El fenómeno populista se puede observar en todo el mundo democrático. Prácticamente en los diferentes ámbitos, desde la política y la academia hasta los debates televisivos o en las redes sociales, de populismo se discute mucho sin llegar a conclusiones válidas. Muy seguido el concepto se utiliza en sentido peyorativo y como estigmatización hacia los adversarios para desacreditarlos. Muchos líderes de movimientos políticos que han tomado el poder bajo la consigna: “ni de derecha, ni de izquierda, sino del lado del pueblo” se autodefinen como populistas. E incluso, algunos intelectuales han llegado a teorizar las virtudes del populismo como la filósofa belga Chantal Mouffe.
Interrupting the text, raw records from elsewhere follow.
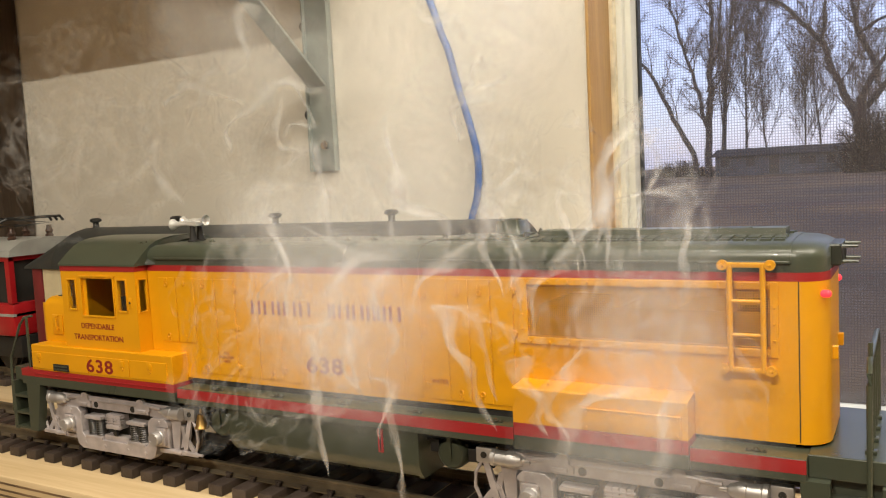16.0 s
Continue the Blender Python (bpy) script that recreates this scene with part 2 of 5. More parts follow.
def wall_with_window():
    bm = bmesh.new()
    x0, x1, zb, zt = ROOM[0], ROOM[1], -1.0, ROOM[3]
    box(bm, x0, WIN_L, WALL_Y, WALL_Y + 0.115, zb, zt)
    box(bm, WIN_R, x1, WALL_Y, WALL_Y + 0.115, zb, zt)
    box(bm, WIN_L, WIN_R, WALL_Y, WALL_Y + 0.115, zb, WIN_B)
    box(bm, WIN_L, WIN_R, WALL_Y, WALL_Y + 0.115, WIN_T, zt)
    return tagged(part("wall_north", bm, FOAM, smooth=False), "white foam board wall with small dents", "wall", kind="structure")


wall_with_window()
# the remaining room surfaces are unseen, added dark to limit fill light
for nm, (a, b, c, d) in {"wall_south": (ROOM[0], ROOM[1], ROOM[2] - 0.1, ROOM[2]), "wall_west": (ROOM[0] - 0.1, ROOM[0], ROOM[2] - 0.1, WALL_Y + 0.115),
                         "wall_east": (ROOM[1], ROOM[1] + 0.1, ROOM[2] - 0.1, WALL_Y + 0.115)}.items():
    bm = bmesh.new()
    box(bm, a, b, c, d, -1.0, ROOM[3])
    tagged(part(nm, bm, PANEL, smooth=False), "unseen brown wall added to close the room and cut bounced light", "wall", kind="structure")
bm = bmesh.new()
box(bm, ROOM[0], ROOM[1], ROOM[2], WALL_Y, -1.1, -1.0)
tagged(part("floor", bm, FLOOR, smooth=False), "unseen floor, kept dark to cut bounced light", "floor", kind="structure")
bm = bmesh.new()
box(bm, ROOM[0], ROOM[1], ROOM[2], WALL_Y + 0.115, ROOM[3], ROOM[3] + 0.1)
tagged(part("ceiling", bm, CEILING, smooth=False), "unseen ceiling, toned down to cut bounced light", "ceiling", kind="structure")


def window():
    w = thing("window_1", "white vinyl window in a pine reveal with insect screen", "window", kind="structure")
    for x, s in ((WIN_L, 0.78), (WIN_R, -1.1)):
        bm = bmesh.new()
        box(bm, x - s * 0.0, x + s * 0.004, WALL_Y - 0.001, WALL_Y + 0.058, WIN_B, WIN_T, 0.0008)
        part("jamb", bm, STUD, w, "varnished pine reveal board")
        bm = bmesh.new()
        box(bm, x + s * 0.001, x + s * 0.009, WALL_Y + 0.054, WALL_Y + 0.088, WIN_B, WIN_T, 0.0012)
        part("filler_strip", bm, CAULK, w, "uneven yellowed filler")
        bm = bmesh.new()
        box(bm, x + s * 0.008, x + s * 0.016, WALL_Y + 0.062, WALL_Y + 0.092, WIN_B, WIN_T, 0.0015)
        box(bm, x + s * 0.0155, x + s * 0.024, WALL_Y + 0.070, WALL_Y + 0.094, WIN_B, WIN_T, 0.0015)
        part("window_frame", bm, VINYL, w)
        bm = bmesh.new()
        box(bm, x + s * 0.0235, x + s * 0.0262, WALL_Y + 0.086, WALL_Y + 0.095, WIN_B, WIN_T)
        part("gasket", bm, GASKET, w, "black rubber glazing strip")
    for z0, z1 in ((WIN_B, WIN_B + 0.03), (WIN_T - 0.03, WIN_T)):
        bm = bmesh.new()
        box(bm, WIN_L + 0.009, WIN_R - 0.009, WALL_Y + 0.06, WALL_Y + 0.094, z0, z1, 0.001)
        part("window_rail", bm, VINYL, w)
    bm = bmesh.new()
    box(bm, WIN_L + 0.0185, WIN_R - 0.024, WALL_Y + 0.0965, WALL_Y + 0.1, WIN_B + 0.02, WIN_T - 0.02)
    g = part("pane", bm, GLASS, w)
    g.visible_shadow = False
    bm = bmesh.new()
    vs = [bm.verts.new(p) for p in ((WIN_L + 0.0185, WALL_Y + 0.09, WIN_B + 0.02), (WIN_R - 0.024, WALL_Y + 0.09, WIN_B + 0.02), (WIN_R - 0.024, WALL_Y + 0.09, WIN_T - 0.02), (WIN_L + 0.0185, WALL_Y + 0.09, WIN_T - 0.02))]
    bm.faces.new(vs)
    s = part("insect_screen", bm, SCREEN, w, "fine grey woven insect screen", smooth=False)
    s.visible_shadow = False


window()
# ---- table ----
TABLE_FRONT = 0.398
bm = bmesh.new()
box(bm, -2.0, 1.4, TABLE_FRONT, WALL_Y - 0.002, -0.019, 0.0, 0.001)
table = tagged(part("train_table", bm, PLYWOOD), "pale pine board shelf carrying the model railway", "shelf")
PLY_DARK = mat("dark_ply_line", (0.20, 0.12, 0.06), 0.7, vary=0.3, scale=30)
for z in (-0.0055, -0.011, -0.0155):
    bm = bmesh.new()
    box(bm, -2.0, 1.4, TABLE_FRONT - 0.0003, TABLE_FRONT + 0.002, z - 0.0008, z + 0.0008)
    part("ply_layer", bm, PLY_DARK, table, smooth=False)
bm = bmesh.new()
box(bm, -2.0, 1.4, TABLE_FRONT + 0.03, TABLE_FRONT + 0.07, -0.11, -0.0195, 0.001)
part("support_rail", bm, STUD, table)

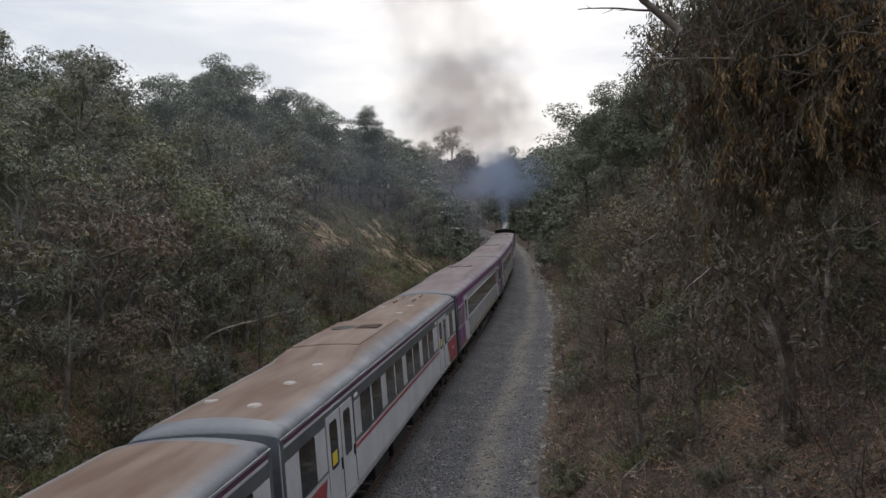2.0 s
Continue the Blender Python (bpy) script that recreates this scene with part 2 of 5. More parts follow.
def make_ballast():
    """The gravel bed of the line with the service track beside it."""
    ys = list(np.arange(-75, 12, 3.0)) + list(np.arange(12, 100, 0.6)) + list(np.arange(100, 330, 2.0))
    mids = [-3.0, -2.6, -2.2, -1.9, -1.6, -1.35, -1.12, -0.99, -0.90, -0.74, -0.5, -0.2, 0.2, 0.5, 0.74, 0.90, 0.99, 1.12, 1.35, 1.6, 1.9] + [2.2 + 0.3 * i for i in range(9)]
    vs, k = [], len(mids) + 3
    for y in ys:
        lo, hi = -3.40 + 0.30 * noise.noise(Vector((0, y * 0.9, 0))), right_edge(y) + 0.05 + 0.35 * noise.noise(Vector((5, y * 0.5, 0)))
        for i, d in enumerate([lo] + [min(m, hi - 0.3) for m in mids] + [hi - 0.15, hi]):
            z = ground_z(line_x(y) + min(max(d, -3.4), right_edge(y) - 0.05), y) + 0.035 + (0.02 * noise.noise(Vector((d * 4, y * 4, 0))) if y < 100 else 0.0)
            z += 0.060 * smooth(0.88, 1.0, abs(d)) * (1 - smooth(1.35, 1.7, abs(d)))  # heaped over the sleeper ends
            if i in (0, k - 1):
                z -= 0.09
            vs.append((line_x(y) + d, y, z))
    idx = np.arange(len(ys) * k).reshape(len(ys), k)
    f = np.stack([idx[:-1, :-1], idx[:-1, 1:], idx[1:, 1:], idx[1:, :-1]], -1).reshape(-1, 4)
    bed = raw("ballast_bed", vs, f, M_BALLAST, smooth=True)
    wear = bed.data.attributes.new("wear", "FLOAT", "POINT")
    val = []
    for x, y, z in vs:
        d = x - line_x(y)
        mid = 3.75 - 0.7 * smooth(60, 110, y) + 0.15 * math.sin(y * 0.35)
        val.append(max(0.0, 1 - abs(d - mid) / 0.75) * (0.75 + 0.5 * noise.noise(Vector((x * 0.8, y * 0.5, 4)))) + 0.35 * smooth(right_edge(y) - 0.7, right_edge(y), d))
    wear.data.foreach_set("value", val)
    return tagged(bed, "grey crushed stone ballast with a worn access strip", "ballast", kind="structure")


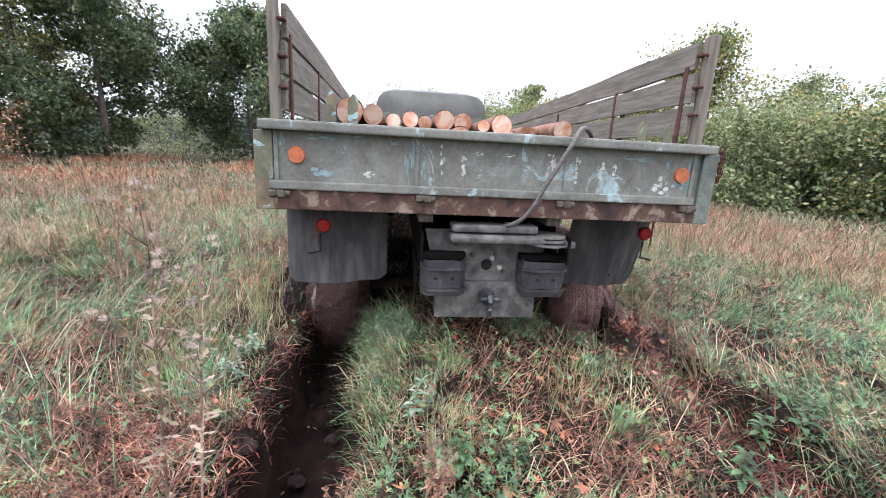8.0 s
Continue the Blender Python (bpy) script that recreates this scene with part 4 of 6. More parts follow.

Según la Enciclopedia Británica: “los populistas afirman ser los protectores del interés del ciudadano medio en contra de las élites, manipulando los miedos y los entusiasmos del pueblo y haciéndose promotores de políticas que no toman en consideración las consecuencias para el país”. Además, existe una percepción acentuada entre los analistas de que el populismo ofrece respuestas equivocadas a las necesidades sociales, afirmando que los problemas más delicados del país pueden ser resueltos simplemente sustituyendo a los políticos corruptos con verdaderos representantes del pueblo sin experiencia alguna de gobierno.

Sin embargo, poco se ha observado que detrás del éxito de los partidos populistas existe una tensión latente entre demanda y oferta de protección social. De un lado, una motivación económica del populismo se encuentra en la creciente desigualdad social representada por la pérdida de ingresos de amplios sectores de la población, del otro, una motivación cultural representada principalmente, por una profunda desconfianza hacia las viejas clases dirigentes. El malestar social que deriva de ambas motivaciones reproduce al populismo contemporáneamente como un fenómeno difuso y como un movimiento potencialmente mayoritario. El populismo representa la política de la rabia social configurando una democracia dominada por las emociones públicas.